→ **TASK REQUIREMENTS**
From the listing below, return each line that includes "Euler".

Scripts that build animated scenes

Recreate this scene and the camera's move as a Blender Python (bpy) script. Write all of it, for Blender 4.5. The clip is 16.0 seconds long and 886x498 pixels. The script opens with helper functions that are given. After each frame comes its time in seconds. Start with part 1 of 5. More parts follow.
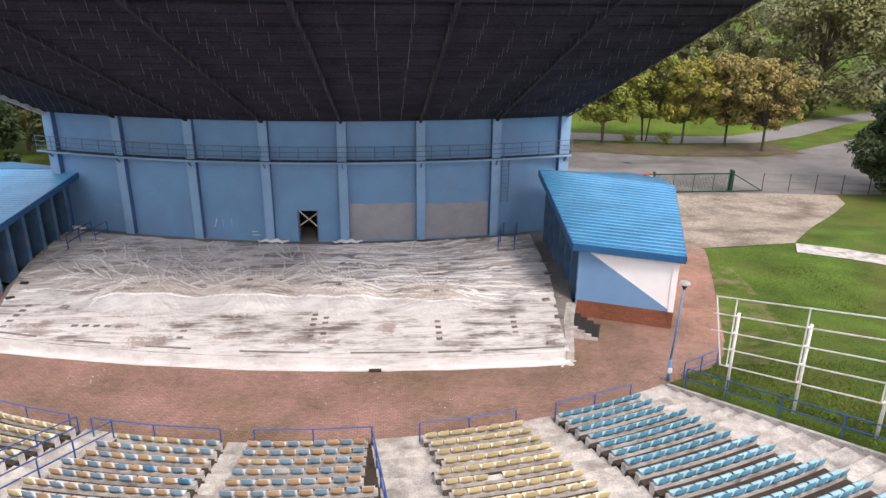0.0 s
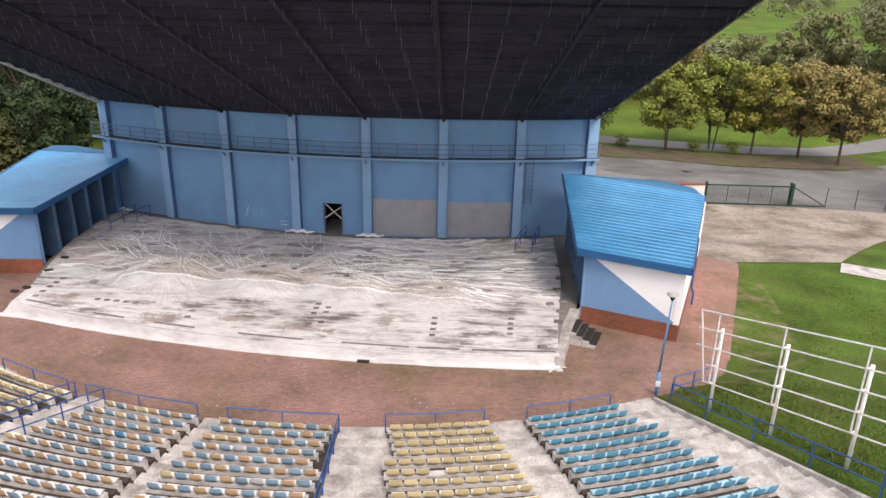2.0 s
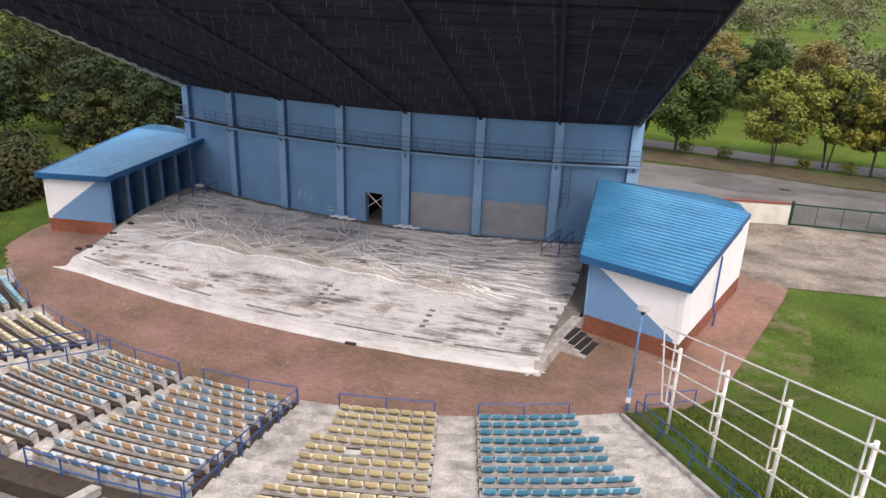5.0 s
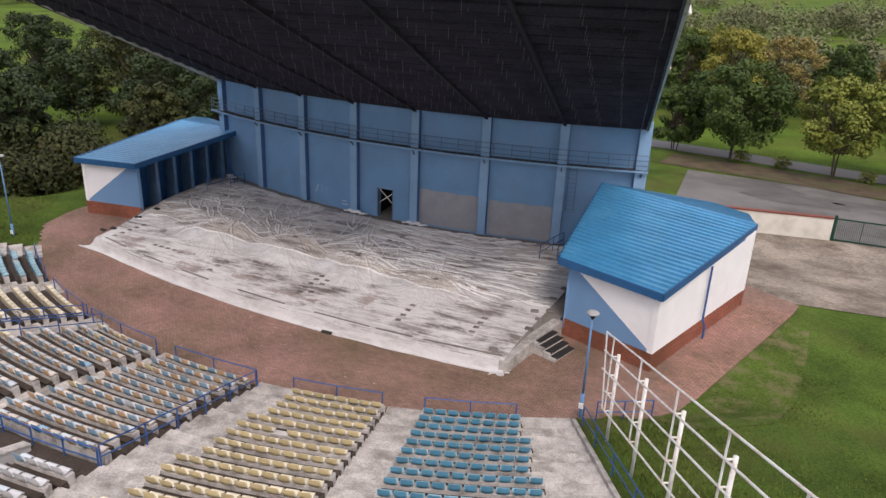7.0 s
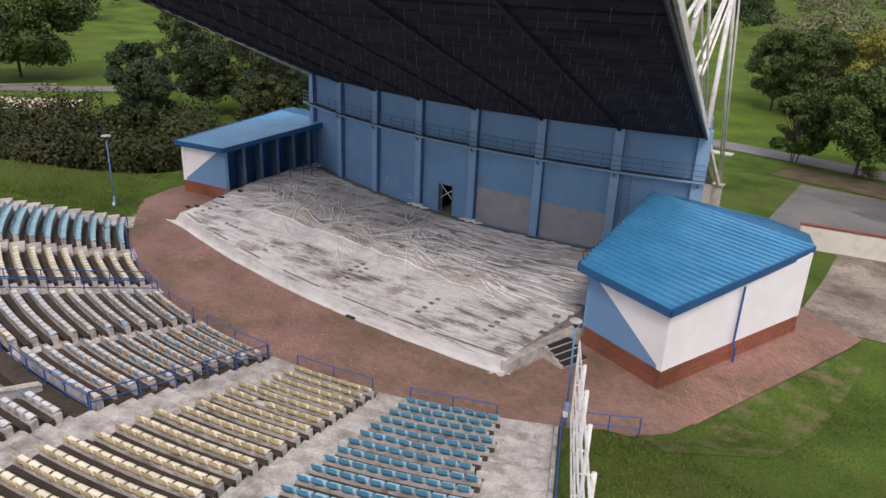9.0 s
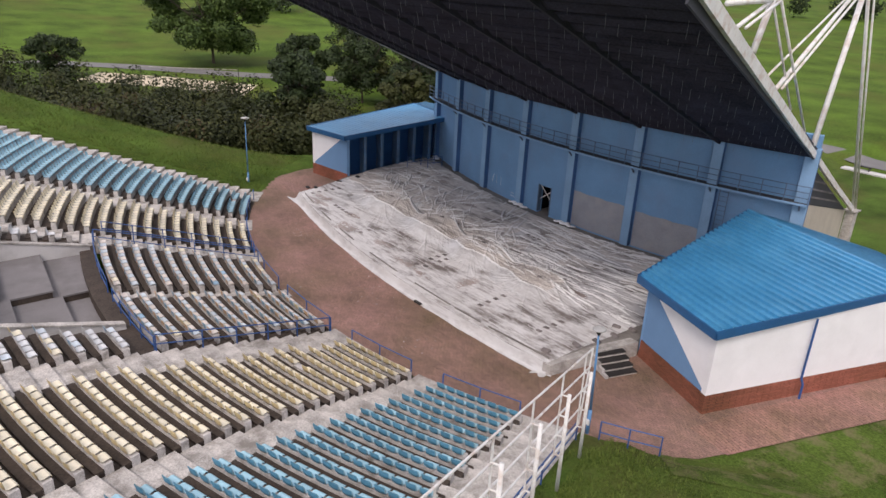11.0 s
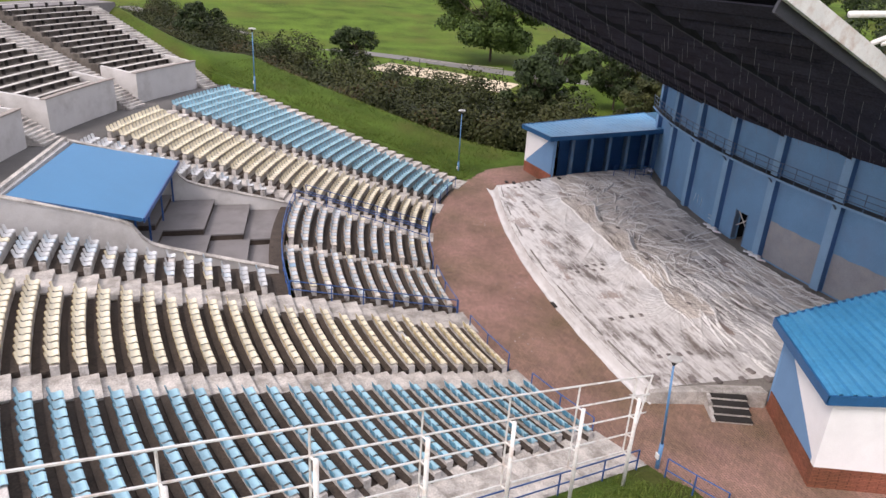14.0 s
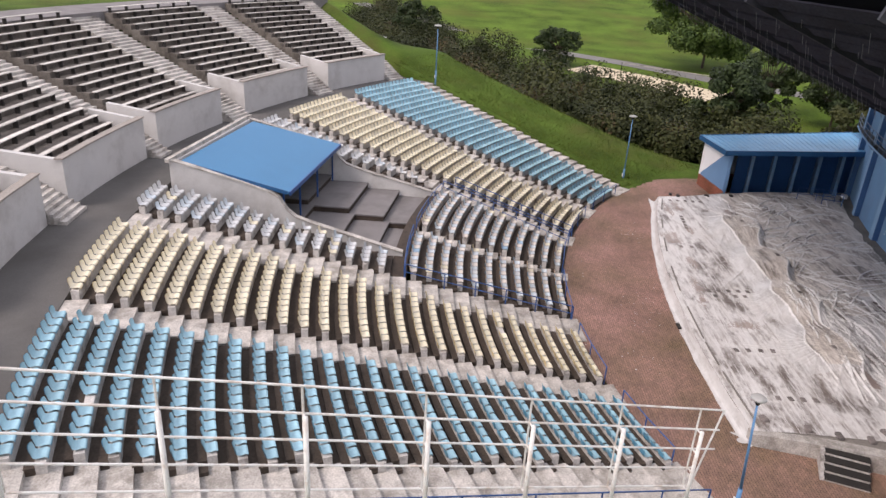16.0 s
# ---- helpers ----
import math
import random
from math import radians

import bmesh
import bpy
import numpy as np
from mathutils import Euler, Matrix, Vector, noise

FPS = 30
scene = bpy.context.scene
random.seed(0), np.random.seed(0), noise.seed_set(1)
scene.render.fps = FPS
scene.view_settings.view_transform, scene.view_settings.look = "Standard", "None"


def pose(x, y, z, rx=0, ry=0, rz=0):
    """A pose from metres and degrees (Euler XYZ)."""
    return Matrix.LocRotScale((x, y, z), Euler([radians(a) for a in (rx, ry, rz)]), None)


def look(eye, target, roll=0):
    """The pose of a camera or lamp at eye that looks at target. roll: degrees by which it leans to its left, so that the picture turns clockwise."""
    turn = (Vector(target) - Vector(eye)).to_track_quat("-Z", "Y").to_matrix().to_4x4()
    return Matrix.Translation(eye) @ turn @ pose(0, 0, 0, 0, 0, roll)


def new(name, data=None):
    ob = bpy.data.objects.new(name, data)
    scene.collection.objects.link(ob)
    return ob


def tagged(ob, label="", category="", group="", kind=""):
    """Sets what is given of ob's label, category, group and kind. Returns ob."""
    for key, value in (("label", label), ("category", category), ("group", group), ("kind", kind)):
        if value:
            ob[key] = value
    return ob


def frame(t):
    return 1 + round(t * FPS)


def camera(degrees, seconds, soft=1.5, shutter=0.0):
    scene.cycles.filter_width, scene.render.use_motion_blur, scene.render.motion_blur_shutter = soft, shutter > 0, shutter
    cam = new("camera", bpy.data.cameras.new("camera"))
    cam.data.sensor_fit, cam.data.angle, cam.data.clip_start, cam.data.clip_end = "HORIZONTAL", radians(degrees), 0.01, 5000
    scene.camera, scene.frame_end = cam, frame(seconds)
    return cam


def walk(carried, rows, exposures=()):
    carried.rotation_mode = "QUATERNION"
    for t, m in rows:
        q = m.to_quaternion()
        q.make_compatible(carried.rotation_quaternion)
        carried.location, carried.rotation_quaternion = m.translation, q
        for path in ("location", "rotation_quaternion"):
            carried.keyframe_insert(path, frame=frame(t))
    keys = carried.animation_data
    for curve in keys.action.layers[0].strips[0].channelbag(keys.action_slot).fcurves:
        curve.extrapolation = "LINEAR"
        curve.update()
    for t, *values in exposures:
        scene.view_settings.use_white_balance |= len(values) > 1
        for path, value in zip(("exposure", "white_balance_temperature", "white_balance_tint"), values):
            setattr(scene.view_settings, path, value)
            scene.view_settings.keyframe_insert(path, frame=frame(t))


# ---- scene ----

...

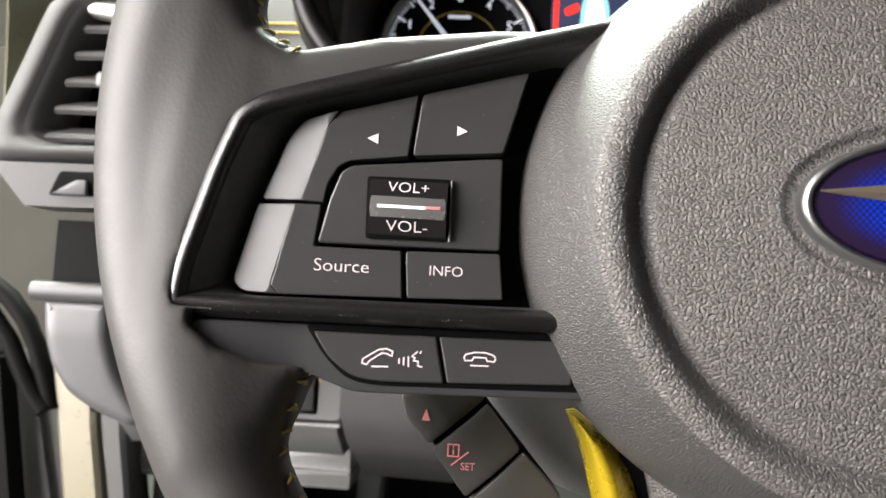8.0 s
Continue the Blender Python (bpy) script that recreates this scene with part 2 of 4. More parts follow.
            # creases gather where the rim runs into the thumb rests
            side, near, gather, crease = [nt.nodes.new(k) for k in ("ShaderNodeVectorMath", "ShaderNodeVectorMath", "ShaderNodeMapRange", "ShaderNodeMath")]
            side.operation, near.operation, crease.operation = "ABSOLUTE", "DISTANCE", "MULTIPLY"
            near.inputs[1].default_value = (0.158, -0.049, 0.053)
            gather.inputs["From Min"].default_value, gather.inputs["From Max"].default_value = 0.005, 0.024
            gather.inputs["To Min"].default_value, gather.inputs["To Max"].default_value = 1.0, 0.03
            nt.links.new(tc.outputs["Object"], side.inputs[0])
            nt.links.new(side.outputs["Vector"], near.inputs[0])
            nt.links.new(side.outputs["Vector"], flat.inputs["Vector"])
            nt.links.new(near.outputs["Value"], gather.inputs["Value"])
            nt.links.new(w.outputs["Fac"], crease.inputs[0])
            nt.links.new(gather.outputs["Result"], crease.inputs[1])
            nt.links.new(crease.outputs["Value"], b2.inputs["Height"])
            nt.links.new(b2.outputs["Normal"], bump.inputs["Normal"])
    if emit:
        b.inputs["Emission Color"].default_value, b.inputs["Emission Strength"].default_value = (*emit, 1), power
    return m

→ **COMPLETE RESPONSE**
from mathutils import Euler, Matrix, Vector, noise
    """A pose from metres and degrees (Euler XYZ)."""
    return Matrix.LocRotScale((x, y, z), Euler([radians(a) for a in (rx, ry, rz)]), None)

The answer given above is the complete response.